───── COLLECTED MATERIAL

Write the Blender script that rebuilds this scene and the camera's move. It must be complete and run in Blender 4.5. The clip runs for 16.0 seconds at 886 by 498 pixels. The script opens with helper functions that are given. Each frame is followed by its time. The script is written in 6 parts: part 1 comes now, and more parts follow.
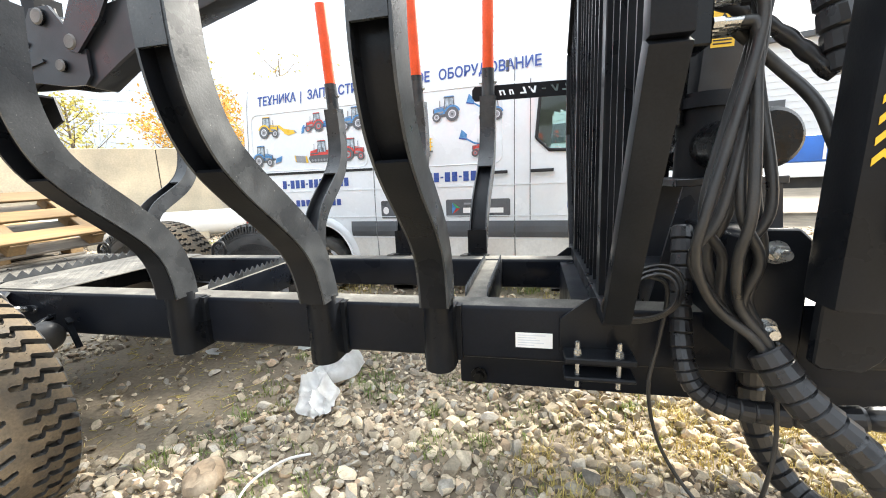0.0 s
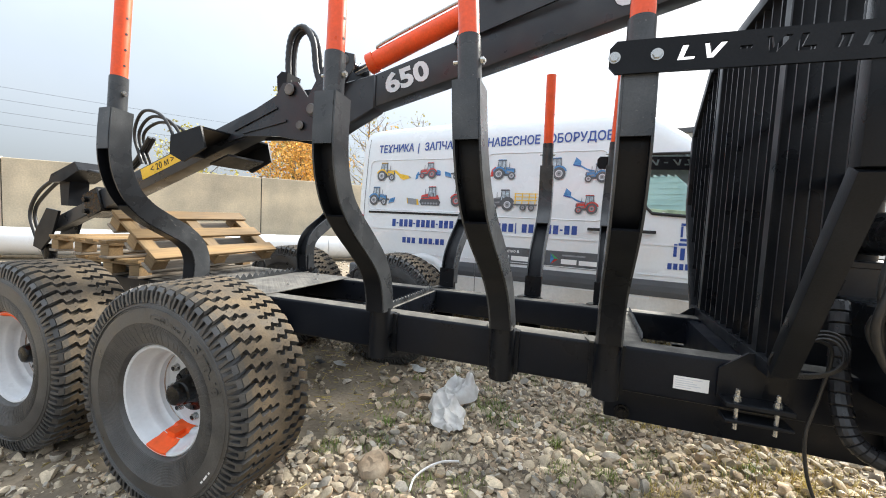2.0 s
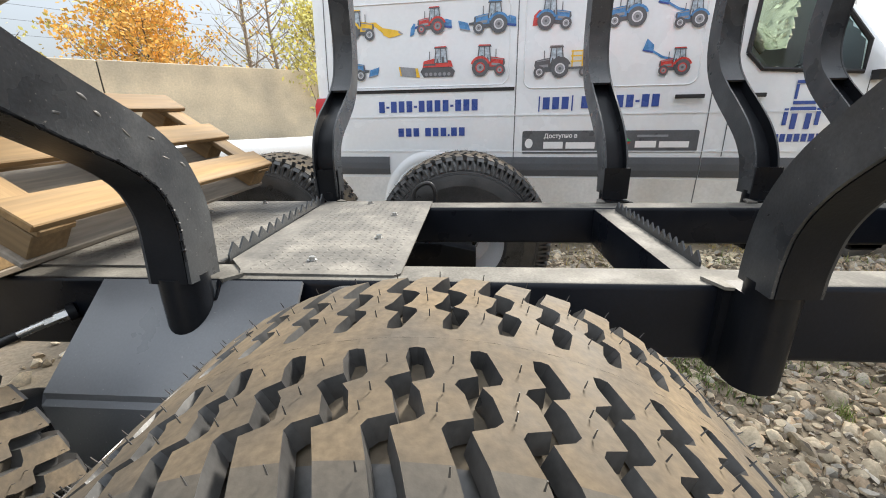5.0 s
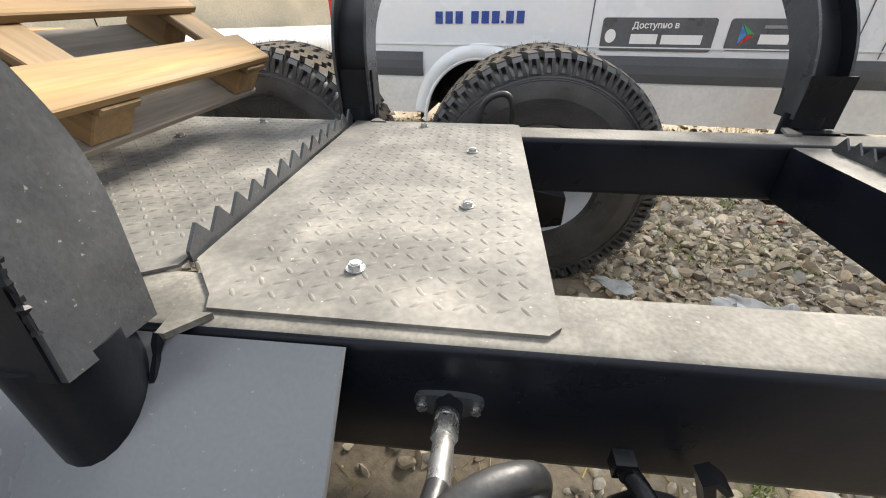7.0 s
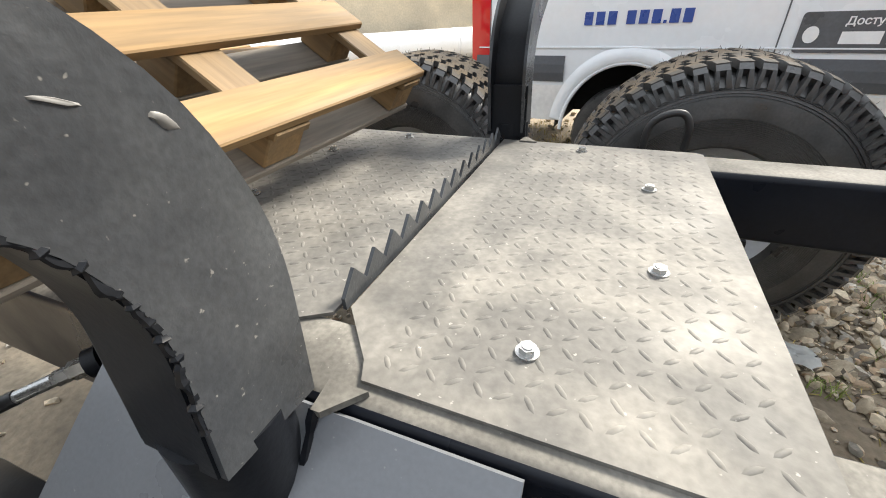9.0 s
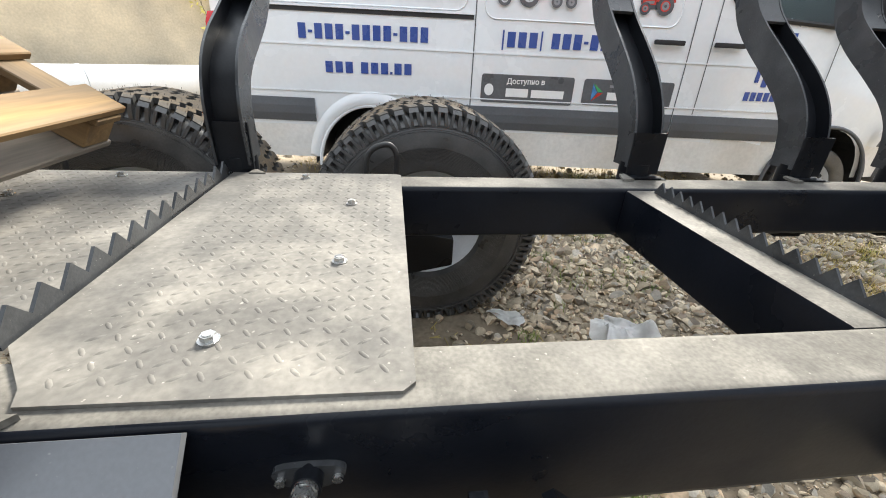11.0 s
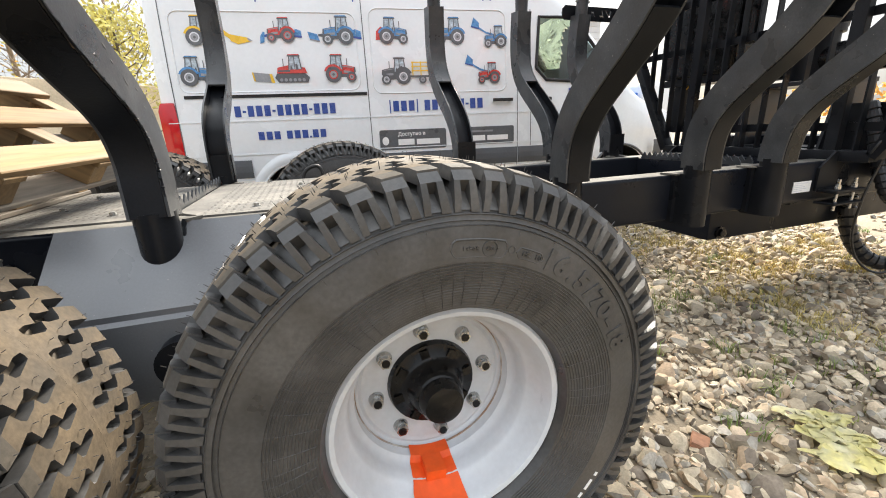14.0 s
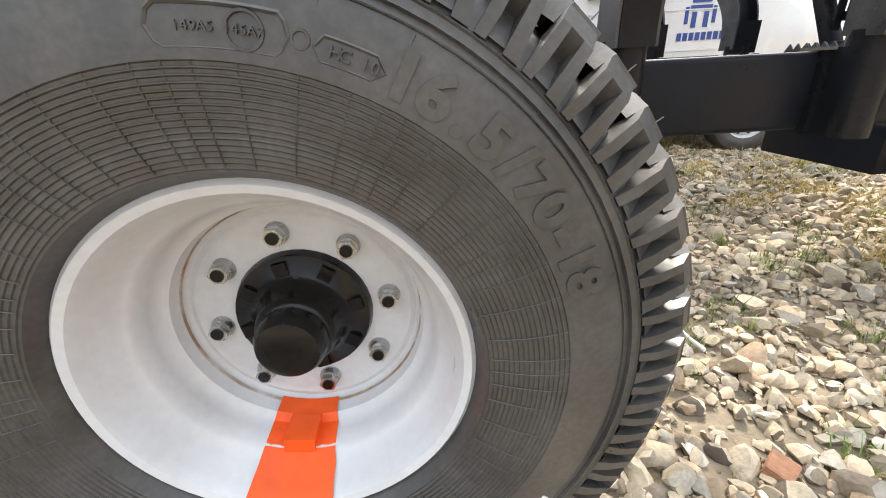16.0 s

──────────

- _SET EXERCISE_: Without the pictures, print the whole listing exactly as given.

- _RIGHT ANSWER_:
Write the Blender script that rebuilds this scene and the camera's move. It must be complete and run in Blender 4.5. The clip runs for 16.0 seconds at 886 by 498 pixels. The script opens with helper functions that are given. Each frame is followed by its time. The script is written in 6 parts: part 1 comes now, and more parts follow.
0.0 s
2.0 s
5.0 s
7.0 s
9.0 s
11.0 s
14.0 s
16.0 s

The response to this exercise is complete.